Imprenditori della lamentela
Nella fase complessa e per certi aspetti decisiva di passaggio dalla crisi finanziaria alla possibile ripresa produttiva, dovrebbero avere un peso rilevante proposte e idee provenienti dal mondo dell’impresa. Dovrebbero, se ci fossero. Invece, a parte la vicenda Fiat che comunque s’è sviluppata in un ambiente più ampio di quello nazionale, dalle rappresentanze del mondo produttivo sono venute solo lamentele, querimonie, richieste di sussidi più o meno giustificate, ma nessuna prospettiva capace di incidere in modo costruttivo sull’opera indispensabile di riforma del sistema e delle sue regole.
Nella fase complessa e per certi aspetti decisiva di passaggio dalla crisi finanziaria alla possibile ripresa produttiva, dovrebbero avere un peso rilevante proposte e idee provenienti dal mondo dell’impresa. Dovrebbero, se ci fossero. Invece, a parte la vicenda Fiat che comunque s’è sviluppata in un ambiente più ampio di quello nazionale, dalle rappresentanze del mondo produttivo sono venute solo lamentele, querimonie, richieste di sussidi più o meno giustificate, ma nessuna prospettiva capace di incidere in modo costruttivo sull’opera indispensabile di riforma del sistema e delle sue regole. Basti pensare che mentre tra le forze politiche, bene o male, il tema della riforma del lavoro ha assunto un rilievo decisivo, da parte di Confindustria, che pure ora ha chiesto il cambio di passo, o meglio di governo, non è arrivato alcun contributo significativo.

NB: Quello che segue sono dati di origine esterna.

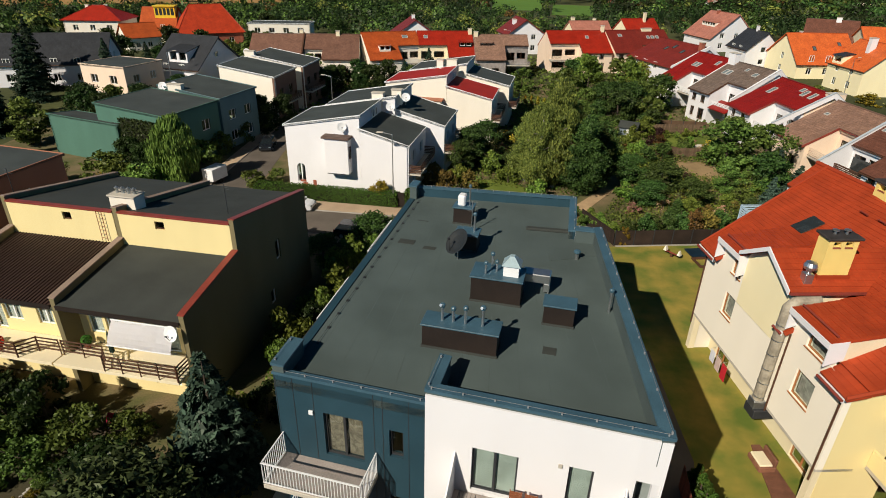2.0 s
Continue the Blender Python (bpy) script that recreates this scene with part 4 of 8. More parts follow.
def dish(name, label, at, r, aim, material, pole=0.8):
    """A satellite dish on a pole: bowl, arm and receiver."""
    t = thing(name, label, "satellite dish", Matrix.Translation(at))
    part("pole", tube(bmesh.new(), (0, 0, 0), (0, 0, pole), 0.03, n=8), M_STEEL, t)
    q = Vector(aim).to_track_quat("Z", "Y").to_matrix().to_4x4()
    bm = lathe(bmesh.new(), [(0.02, -0.02), (r * 0.5, 0.03 * r), (r * 0.85, 0.13 * r), (r, 0.2 * r), (r * 1.02, 0.2 * r), (r * 0.9, 0.19 * r), (r * 0.55, 0.08 * r), (0.03, 0.02)], 20)
    part("bowl", bm, material, t, m=Matrix.Translation((0, 0, pole)) @ q)
    bm = bmesh.new()
    tube(bm, (0, -r * 0.9, 0.15 * r), (0, -r * 0.2, r * 0.85), 0.02, n=6)
    box(bm, -0.05, -r * 0.25, r * 0.8, 0.05, -r * 0.1, r * 0.98)
    part("receiver_arm", bm, M_DARKMETAL, t, m=Matrix.Translation((0, 0, pole)) @ q)
    return t


dish("satellite_dish", "dark grey satellite dish on the flat roof", (2.45, 39.7, ROOF_Z), 0.72, (-0.62, -0.35, 0.62), M_DISH, 1.0)
vent = thing("vent_pipe", "steel vent pipe with a cap near the parapet", "vent pipe", Matrix.Translation((9.35, 35.1, ROOF_Z)))
cowl(vent, 0, 0, 0, 1.15, 0.06)
vent = thing("vent_pipe", "short steel cowl on a dark felt base", "vent pipe", Matrix.Translation((8.75, 40.2, ROOF_Z)))
cowl(vent, 0, 0, 0, 0.45, 0.10)
mast = thing("antenna_mast", "slim steel antenna mast on the flat roof", "antenna", Matrix.Translation((3.2, 43.2, ROOF_Z)))
part("pole", tube(bmesh.new(), (0, 0, 0), (0, 0, 1.9), 0.025, n=6), M_STEEL, mast)
for z in (1.3, 1.6, 1.85):
    part("crossbar", tube(bmesh.new(), (-0.3, 0, z), (0.3, 0, z), 0.008, n=5), M_STEEL, mast)
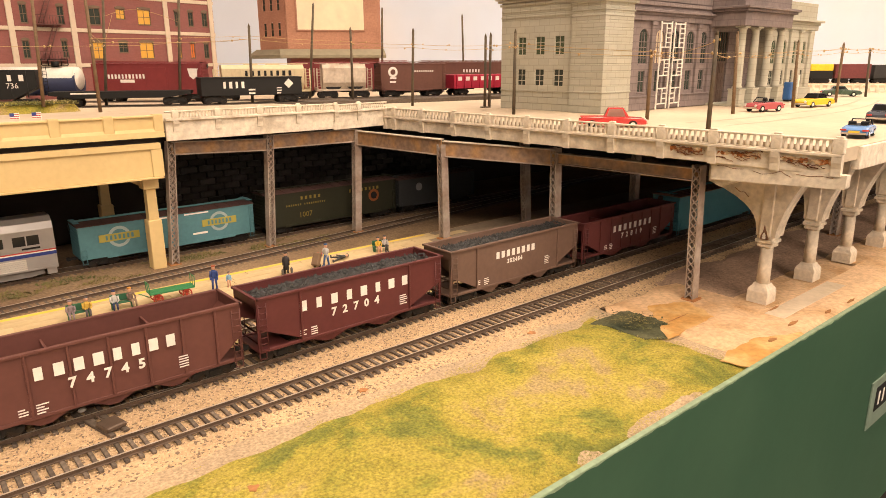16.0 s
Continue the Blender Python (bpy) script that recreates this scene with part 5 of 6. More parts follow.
# front line: gondola, flat car, hopper, tank car
t, L = parked("gondola", "black gondola car with white lettering in the yard", (-15.7, 47.1), (-2.7, 44.4), YZ)
part("body", Shape().box(-L / 2, L / 2, -1.6, 1.6, 1.0, 3.2, .05).box(-L / 2 - .05, L / 2 + .05, -1.7, 1.7, 3.1, 3.25, .02), M["car_black"], t)
for e in (-1, 1):
    truck(t, e * (L / 2 - 1.7))
    coupler(t, e * L / 2, e)
brand(t, 4, .45, .8, .3, on_side(-2.4, -1.61, 2.3), M["letter"], 8)
part("emblem", Shape().extrude([(4.0, 2.4), (4.6, 3.0), (5.2, 2.4), (4.6, 1.8)], "y", -1.63, -1.6), M["letter"], t)
small_text(t, -.6, 1.6, .9, 2, M["letter"], -1.61, h=.2)
small_text(t, 3.0, 1.8, .7, 3, M["letter"], -1.61, h=.15)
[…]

Chiedere di ridurre il carico fiscale, naturalmente, è legittimo e sacrosanto, però è abbastanza chiaro che per concentrare risorse già scarse sulla riduzione del cuneo fiscale serve un minimo di certezza che tale scelta avrebbe poi effetti consistenti (e verificabili) in tempi ragionevoli sull’andamento dell’occupazione. Questo effetto non è affatto automatico, solo un keynesismo da apprendisti stregoni può trascurare il fatto che se non si rende più fluido il mercato del lavoro il trasferimento di effetti positivi dalla finanza all’occupazione, sempre che avvenga, richiede tempi prolungati e rischia di perdersi per strada. E’ avvenuto in Spagna in modo assai celere proprio perché si era riformato il lavoro, non avverrebbe in Italia se si mantengono tutti i lacci e i lacciuoli che ingabbiano le potenzialità produttive.
In Confindustria tutte queste cose le sanno benissimo, come si può leggere anche nei rapporti periodici dell’Ufficio studi dell’organizzazione. Se i dirigenti della rappresentanza industriale hanno scelto di non impegnarsi sul terreno riformatore prendendo invece la guida di una specie di movimento dei lamentosi è per una ragione precisa: per la convinzione che sia più utile presentarsi come guida di una sorta di patto dei produttori insieme alle Confederazioni del lavoro, patto che però può trovare una sua unità solo nella richiesta di fondi, e su nient’altro. Ma il governo al quale hanno rivolto la loro richiesta, in nome della concertazione, non c’è più. E ora?